Serum vitamin D concentrations are known to vary seasonally, with lower levels observed during winter due to reduced synthesis in the body caused by decreased ultraviolet radiation. Therefore, failure to adjust for seasonal variations in serum vitamin D levels in this study might have limited the interpretation of the results. Previous studies have also demonstrated the impact of seasonal variations in serum vitamin D levels on study outcomes. For example, one study found that during winter months, lower serum vitamin D levels were associated with a higher risk of osteoporosis and related disorders [42]. Another study found that during seasons of lower serum vitamin D levels, the incidence of mental health disorders, such as depression, was higher [43]. Therefore, future studies investigating the relationship between vitamin D deficiency and TMDs should consider adjusting for seasonal variations in serum vitamin D levels.

This study has several limitations that need to be acknowledged. First, as an observational study, residual confounding factors might have influenced the results, despite using PSM. Second, the study did not adjust for seasonal variations in serum vitamin D levels, which could have affected the findings. Third, information regarding anthropometric indices was not available, and this might have influenced the results. Obesity can significantly impact various aspects, including vitamin D levels, as it affects both vitamin D synthesis and storage [33]. Factors related to obesity, such as reduced sunlight exposure, altered metabolism, and inflammation, can contribute to vitamin D deficiency [33]. However, our study did not address these specific factors, which is an important limitation to consider when interpreting our findings. Fourth, not all cohort participants were adequately diagnosed to meet the TMD diagnostic criteria. In 1992, the research diagnostic criteria for TMD (RDC/TMD) were established to allow clinicians to adopt a common diagnostic item for TMD patients, and in 2014 they were updated, resulting in the DC/TMD Axis I and II [12]. In this study, in some hospitals (PNUH, KHMC, and WKUH), patients were presumed to have been diagnosed with TMD by an orofacial pain specialist but not in other hospitals. Reliability could be questioned if the diagnosis of TMD was not based on specific diagnostic criteria or if a doctor performed it without expertise and experience in the field. Fifth, using ICD-10 codes for diagnoses might have introduced potential limitations and biases. Finally, this study is observational and cannot establish causality.

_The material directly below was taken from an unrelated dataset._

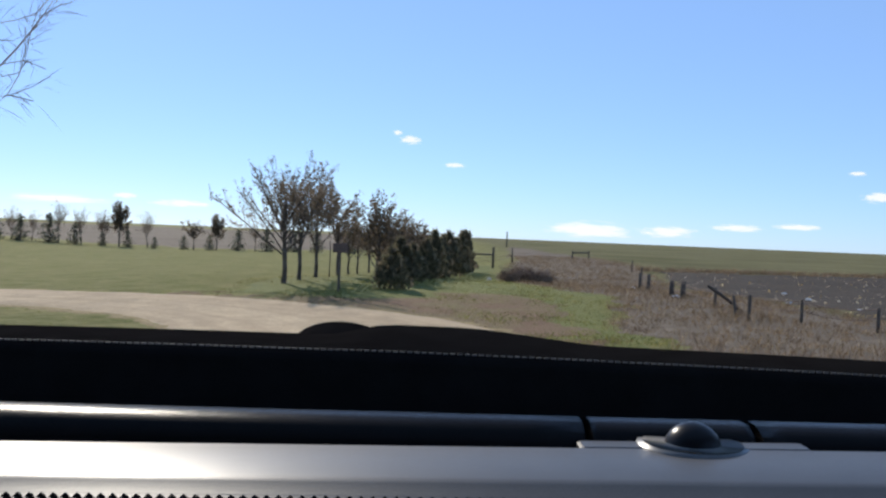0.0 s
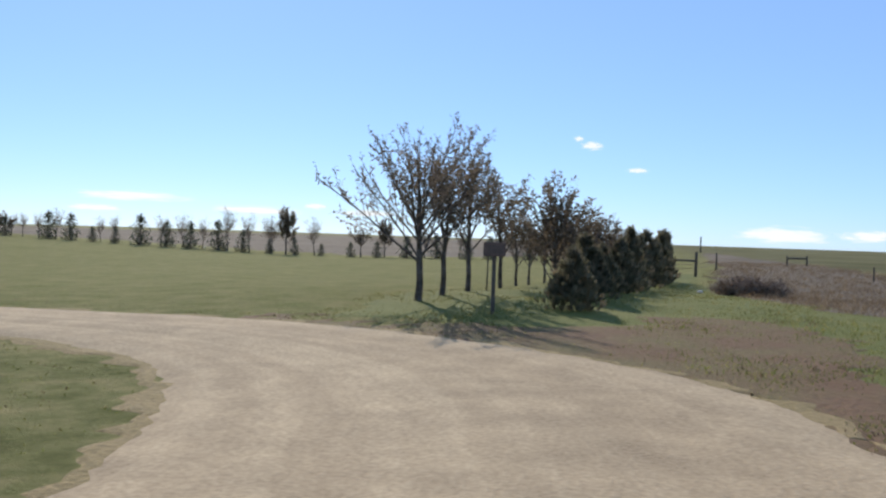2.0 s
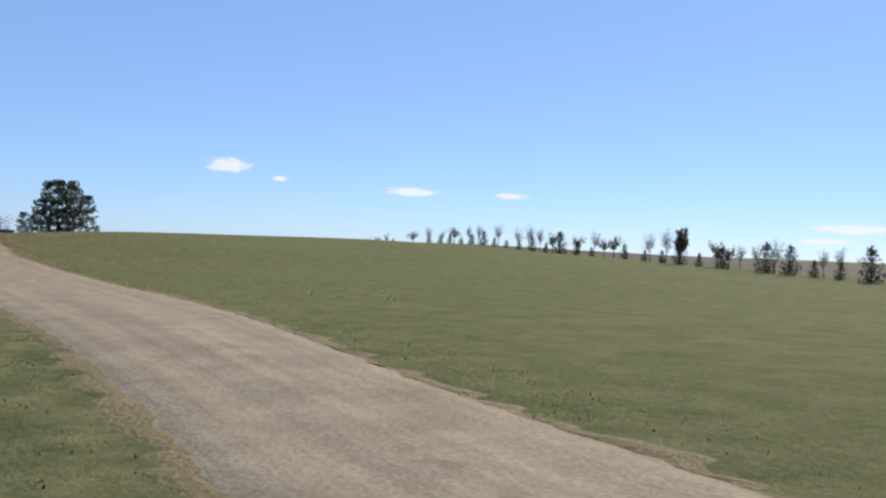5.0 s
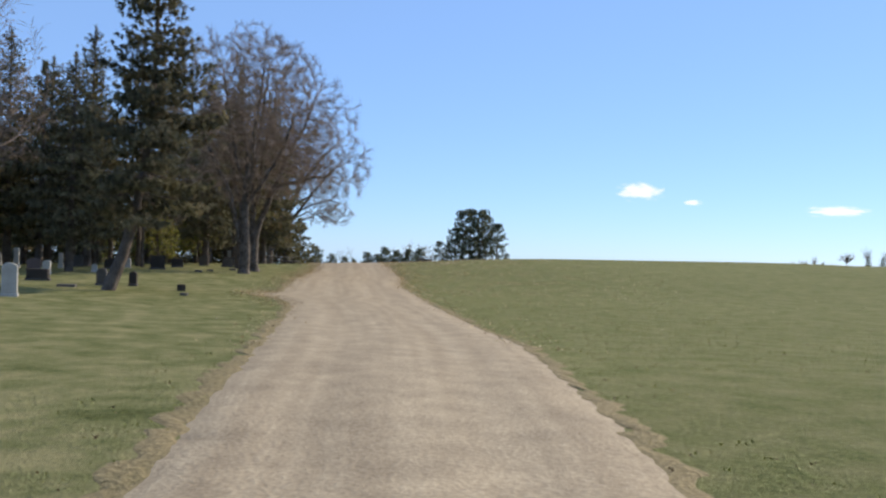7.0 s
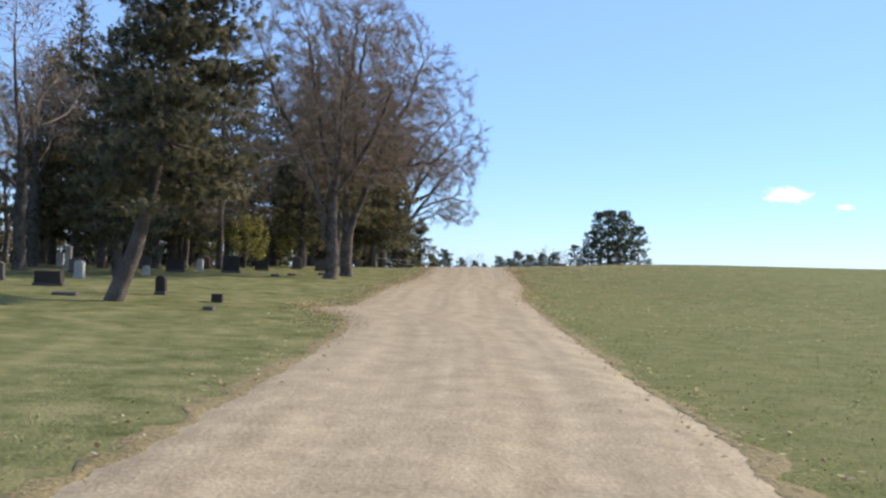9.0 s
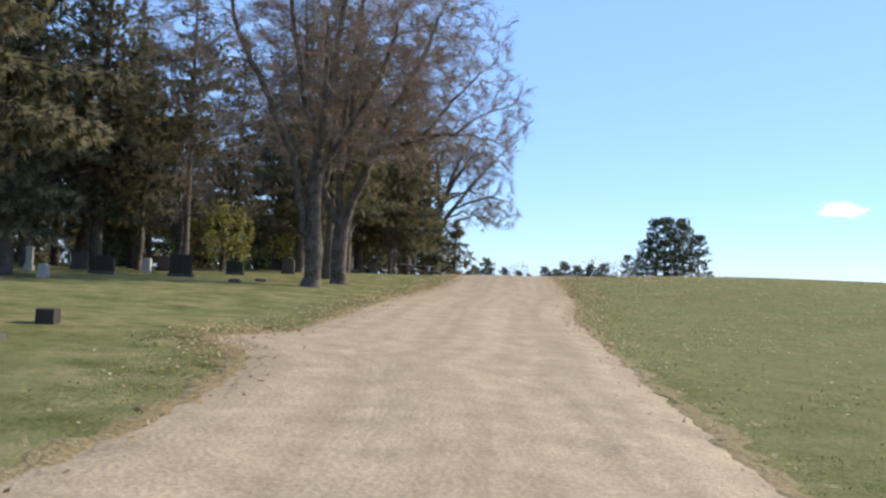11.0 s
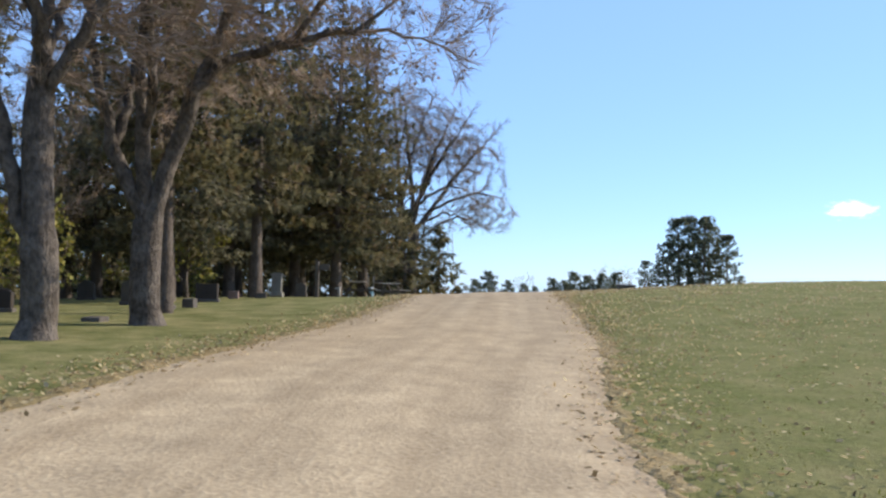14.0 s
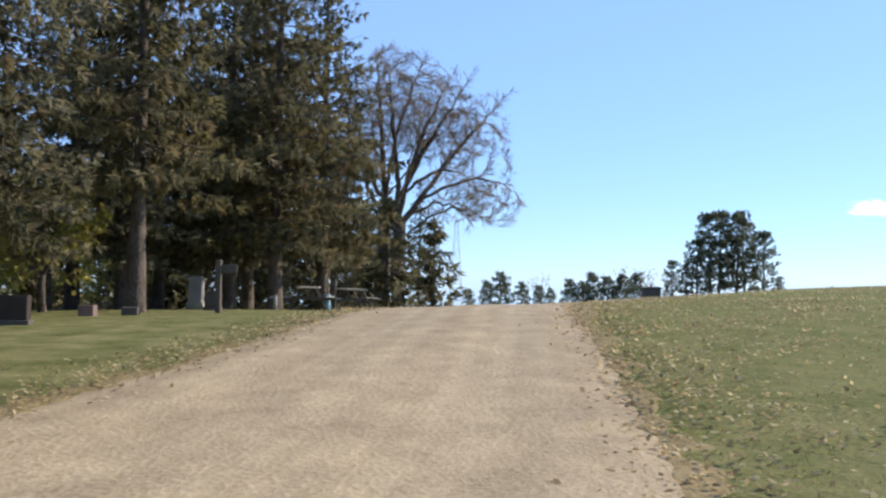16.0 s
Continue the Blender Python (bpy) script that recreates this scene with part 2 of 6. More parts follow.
WOOD_PALE = surface("pale_worn_boards", [(0.3, (0.28, 0.25, 0.21)), (0.7, (0.5, 0.455, 0.39))], [(0.3, (0.3, 0.265, 0.22)), (0.7, (0.46, 0.42, 0.36))], 25, 2.0, 0.85, 0.5, 0.006)
GALVANISED = surface("galvanised_steel", [(0.3, (0.42, 0.43, 0.44)), (0.7, (0.62, 0.63, 0.64))], [(0.3, (0.45, 0.45, 0.45)), (0.7, (0.6, 0.6, 0.6))], 20, 2.0, 0.5, 0.1, 0.003, 0.5, 0.7)
RUSTY = surface("rusty_wire", [(0.3, (0.07, 0.045, 0.035)), (0.7, (0.2, 0.12, 0.085))], [(0.3, (0.1, 0.07, 0.05)), (0.7, (0.18, 0.12, 0.09))], 30, 3.0, 0.8, 0.2, 0.003)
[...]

However, this study possesses several notable strengths. To our knowledge, it represents the first longitudinal multi-center investigation with a large sample size, utilizing big data to explore the association between serum 25(OH)D levels and the development of TMDs.

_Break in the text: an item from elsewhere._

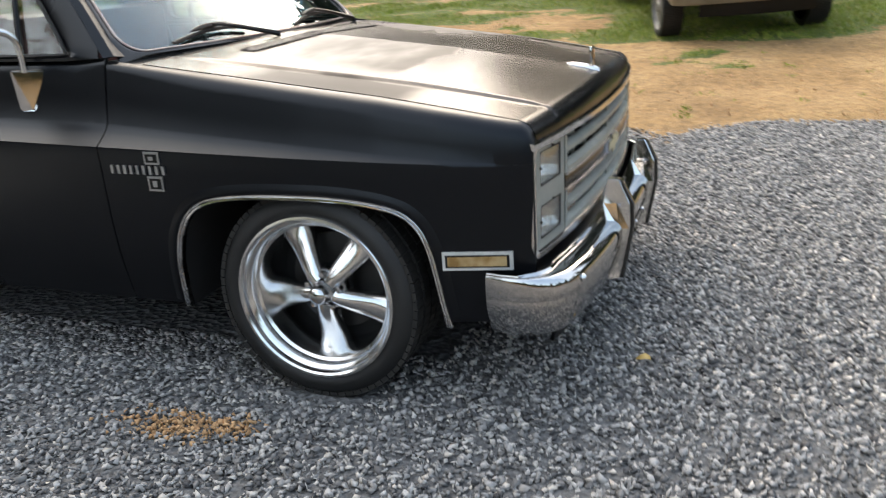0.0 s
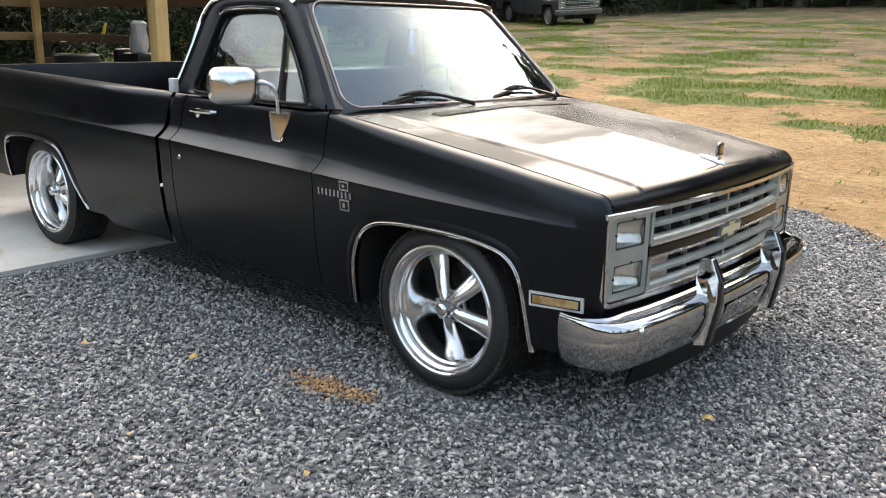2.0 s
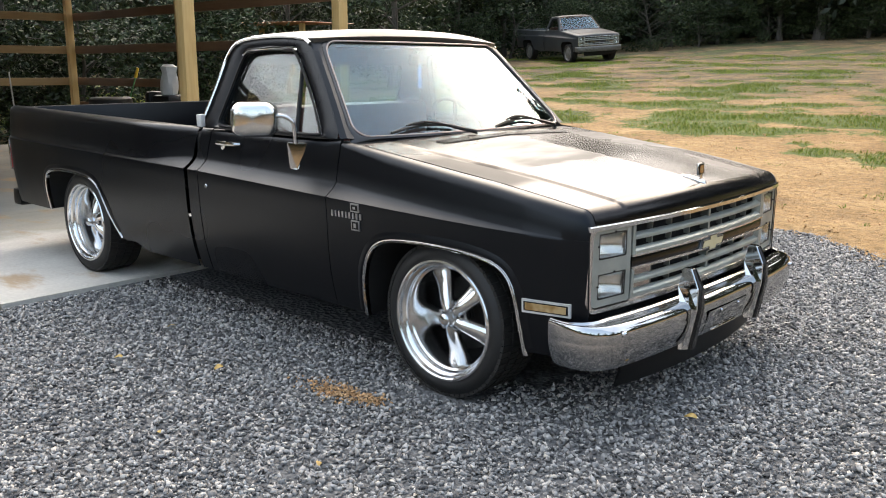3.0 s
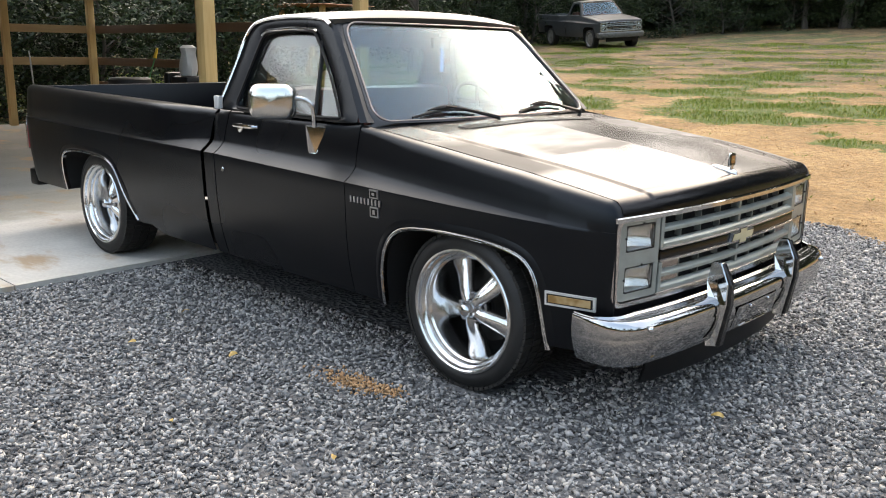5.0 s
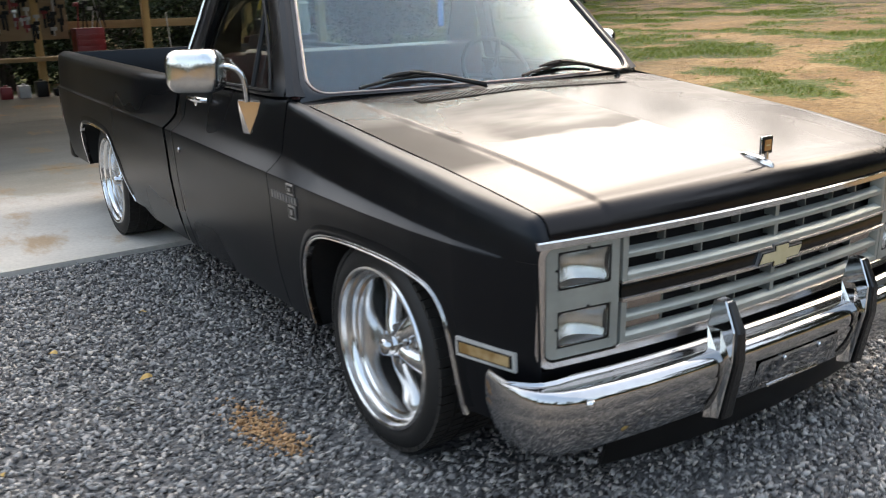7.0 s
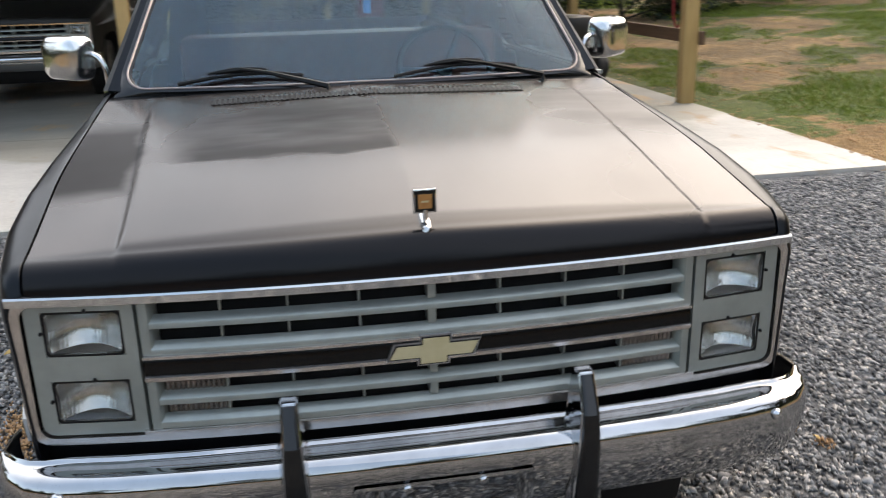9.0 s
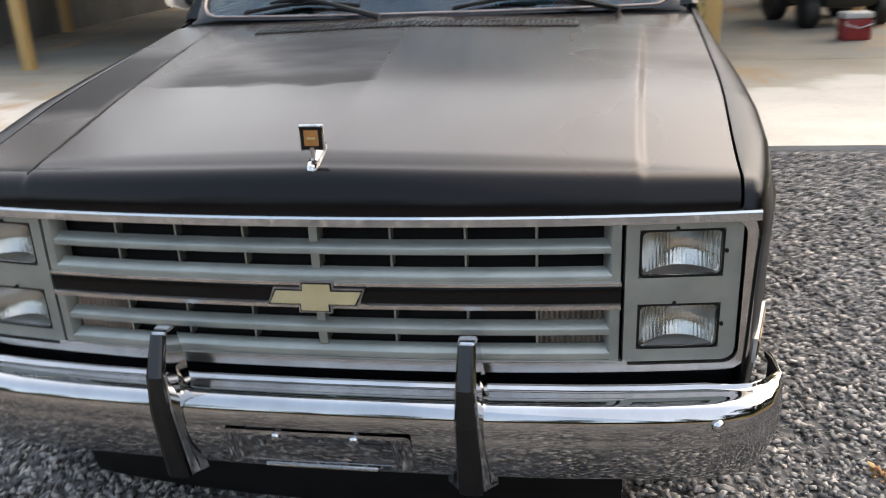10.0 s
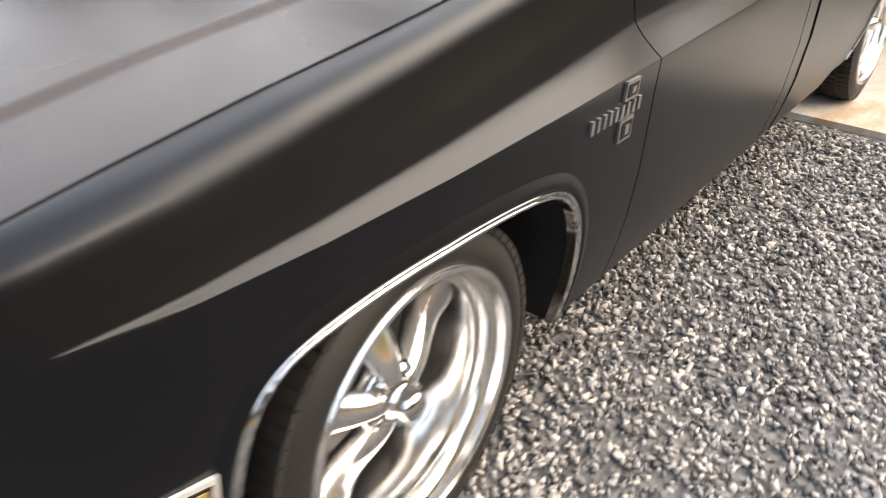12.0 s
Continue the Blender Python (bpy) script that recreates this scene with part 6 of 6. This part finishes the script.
# ---- woods ----
def tree_mesh(seed, height, spread_r, low, leaves, leaf_size, mat=None):
    """Trunk with limbs, and a crown of leaf clumps with gaps; returns two meshes."""
    rnd = random.Random(seed)
    bm = bmesh.new()
    lean = (rnd.uniform(-0.5, 0.5), rnd.uniform(-0.5, 0.5))
    tr = [(lean[0] * t * t + 0.12 * math.sin(5 * t + seed), lean[1] * t * t + 0.12 * math.cos(4 * t + seed), height * 0.92 * t) for t in [k / 8.0 for k in range(9)]]
    tube(bm, tr, [0.022 * height * (1 - 0.86 * k / 8.0) * (1.35 if k == 0 else 1) for k in range(9)], 8)
    clumps = []
    for k in range(22):
        t = low + (0.97 - low) * k / 21.0
        i = min(7, int(t * 8))
        a = Vector(tr[i]).lerp(Vector(tr[i + 1]), t * 8 - i)
        ang = rnd.uniform(0, 6.28)
        reach = spread_r * (0.45 + 0.75 * rnd.random()) * math.sin(math.pi * min(1, (t - low) / (1.0 - low) * 0.8 + 0.22)) + 0.3
        b = a + Vector((math.cos(ang) * reach, math.sin(ang) * reach, reach * rnd.uniform(0.0, 0.5)))
        m = a.lerp(b, 0.5) + Vector((0, 0, 0.12 * reach))
        tube(bm, [a, m, b], [0.010 * height * (1 - t * 0.75), 0.006 * height * (1 - t * 0.75), 0.01], 5)
        for p, r in ((b, 0.30), (m, 0.24), (a.lerp(b, 0.8), 0.26)):
            clumps.append((p, spread_r * r * rnd.uniform(0.7, 1.3)))
    trunk = finish(bm, "trunk", BARK)
    vs, fs = [], []
    for k in range(leaves):
        c, r = clumps[k % len(clumps)]
        d = Vector((rnd.gauss(0, 1), rnd.gauss(0, 1), rnd.gauss(0, 0.75)))
        p = c + d * r * 0.55
        u = Vector((rnd.gauss(0, 1), rnd.gauss(0, 1), rnd.gauss(0, 0.6))).normalized()
        w = u.cross(Vector((rnd.gauss(0, 1), rnd.gauss(0, 1), rnd.gauss(0, 1)))).normalized()
        s = leaf_size * rnd.uniform(0.6, 1.35)
        o = len(vs)
        vs += [p - u * s, p + w * s * 0.45, p + u * s, p - w * s * 0.45]
        fs.append((o, o + 1, o + 2, o + 3))
    me = bpy.data.meshes.new("crown")
    me.from_pydata([tuple(v) for v in vs], [], fs)
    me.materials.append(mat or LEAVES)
    return trunk, me


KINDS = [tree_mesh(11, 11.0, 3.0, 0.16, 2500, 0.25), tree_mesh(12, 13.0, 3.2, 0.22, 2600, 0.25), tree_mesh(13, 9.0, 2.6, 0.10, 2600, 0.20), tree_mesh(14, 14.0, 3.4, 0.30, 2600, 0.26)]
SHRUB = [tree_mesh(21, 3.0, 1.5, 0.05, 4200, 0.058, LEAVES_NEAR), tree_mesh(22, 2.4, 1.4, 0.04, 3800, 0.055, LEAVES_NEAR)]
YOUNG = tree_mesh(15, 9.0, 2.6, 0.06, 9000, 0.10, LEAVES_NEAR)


def plant(name, kinds, k, x, y, label, category, group):
    t = thing(name, label, category, group, pose(x, y, rise(x, y) - 0.08, 0, 0, (k * 67) % 360))
    f = 0.85 + 0.3 * ((k * 37) % 10) / 10.0
    if name == "tree" and x > 4 and 17 < y < 25:
        f *= 1.1
    elif name == "tree" and y > 0 and x < 12:
        f *= 0.62 if y < 19 else 0.8 if x < -14 else 1.5 if x > -9 else 1.0
    elif name == "tree" and (x > 12 or y < -10):
        f *= 0.55 if x > 12 else 1.25 if x < -8 else 0.4
    t.scale = (f, f, f)
    for nm, me in zip(("trunk", "crown"), kinds):
        o = new(nm, me)
        o.parent = t


rnd = random.Random(8)
k = 0
line = [(-34, 2), (-27, 8), (-25, 15), (-25, 23), (-23, 31), (-17, 37), (-9, 40), (0, 41), (9, 40), (18, 36), (24, 26), (23, 15), (21, 4), (20, -7), (16, -14), (8, -18), (-2, -20), (-12, -22), (-23, -22), (-32, -16), (-36, -8), (-34, 2)]
for (ax, ay), (bx2, by2) in zip(line, line[1:]):
    seg = math.hypot(bx2 - ax, by2 - ay)
    m = max(2, int(seg / (2.6 if ay > 0 and ax < 12 else 3.6)))
    for i in range(m):
        t = i / m
        for back in (0.0, 4.0):
            x, y = ax + (bx2 - ax) * t + rnd.uniform(-0.9, 0.9), ay + (by2 - ay) * t + rnd.uniform(-0.9, 0.9)
            r = math.hypot(x, y)
            if back and not (x < 5 and y > 0):
                continue
            x, y = x * (1 + back / r), y * (1 + back / r)
            plant("tree", KINDS[k % 4], k, x, y, "leafy broad-crowned tree at the edge of the woods", "tree", "trees round the clearing")
            k += 1
for x, y in ((4.8, 21.5), (7.2, 20.0), (9.6, 19.2), (12.2, 17.5), (6.0, 24.0), (10.8, 22.0)):
    plant("tree", KINDS[k % 4], k, x, y, "leafy broad-crowned tree at the edge of the woods", "tree", "trees round the clearing")
    k += 1
for x, y in ((-16.2, 14.6), (-17.5, 9.0), (-19.0, 13.0), (-18.5, 4.5), (-18.0, 0.5), (-19.5, -3.5), (-20.0, 18.0)):
    plant("tree", YOUNG, k, x, y, "leafy young tree with low branches behind the barn", "tree", "trees round the clearing")
    k += 1
for i in range(46):
    if i < 20:
        x, y = -16.3 - rnd.random() * 4.0, -5 + i * 0.75 + rnd.uniform(-0.3, 0.3)
    else:
        t = (i - 20) / 26.0
        x, y = -24.0 + 26.0 * t ** 1.3 + rnd.uniform(-1, 1), 20.0 + 19.0 * min(1, t * 2.2) + rnd.uniform(-0.6, 0.6)
        if x < -14 and y < 29 and x > -21:
            y = 30
    plant("shrub", SHRUB[i % 2], i, x, y, "dense green shrub at the edge of the woods", "shrub", "undergrowth")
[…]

In conclusion, this multi-center EHR- and PSM-based study revealed an association between deficient 25(OH)D levels and an increased TMD risk and offers valuable information regarding the association between vitamin D deficiency and TMD development. This finding emphasizes the need for clinicians to consider an assessment of vitamin D levels in TMD diagnosis.

Future research should involve more hospitals and patients, measure serum vitamin D levels several times, observe for a longer period, and select individuals diagnosed according to the diagnostic criteria for TMDs as participants. It would be more desirable to classify TMD into subtypes, such as joint and muscle disorders, and to establish a relationship with vitamin D. Furthermore, research should explore underlying mechanisms and evaluate the effectiveness of vitamin D supplementation in TMD prevention and treatment.